Questa è una rivelazione, è una scoperta, che sta alla base del Nuovo Testamento, e che dobbiamo trasferire da una semplice nozione verbale a cardine portante di tutta la nostra concezione religiosa e morale; dobbiamo far nostra, profondamente, l'affermazione dell'Evangelista Giovanni, nella sua prima Epistola: « noi abbiamo creduto alla carità che Dio ha per noi », credimus caritati ( 1 Gv 4,16 ); e perciò una reciprocità, per quanto sproporzionata, si impone: « Noi dunque dobbiamo amare Dio, perché Egli per primo ci amò » ( 1 Gv 4,19 ).

E qui la logica dell'amore reclama amore da noi!

mentre la nostra stessa inettitudine ad esprimere in linguaggio religioso e mistico l'amore, che dovremmo a Dio senza avere di lui esperienza diretta, ci aiuta a compiere il grande precetto, riversando sui fratelli, sugli uomini, la dilezione dovuta al Signore; precetto nuovo è chiamato da Cristo a causa di un « come » che ne estende la misura oltre misura: « Io vi do un precetto nuovo, disse Gesù nell'ultima cena, che vi amiate a vicenda, come Io ho amato voi » ( Gv 13,34 ).

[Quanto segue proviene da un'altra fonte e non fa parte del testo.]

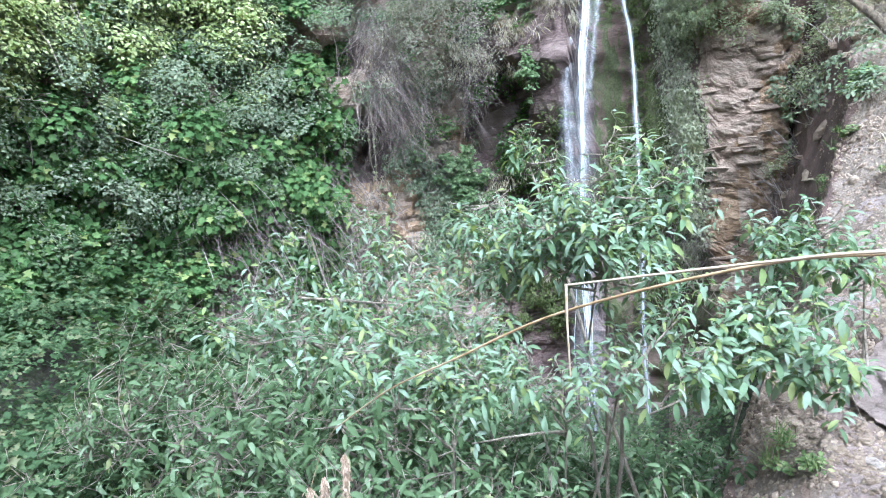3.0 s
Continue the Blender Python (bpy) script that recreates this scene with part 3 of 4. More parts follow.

E immetteva così una fonte incontenibile e inesauribile di carità, non più specificamente religiosa, ma umana, nel cuore dei suoi seguaci, che della carità verso il prossimo avrebbero dovuto essere i più generosi e ingegnosi professionisti, fino a estasiarsi nell'esercizio penoso e gioioso della carità, che nel fratello sofferente contempla il rappresentante, quasi un sacramento, dice Bossuet, di Gesù Cristo stesso: tale carità, mihi fecistis ( Mt 25,40 ) a me è stata prodigata.

Lezione statutaria del cristianesimo, quella dell'amore di Dio sopra ogni cosa, e, in virtù di tale amore religioso, quella dell'amore dinamico fino alla parità, anzi fino al sacrificio, verso gli uomini, tutti nostri fratelli ( Mt 22,37-40; Mt 5,43-48 ).

Da pensare, ripensare e praticare, come frutto dell'Anno Santo.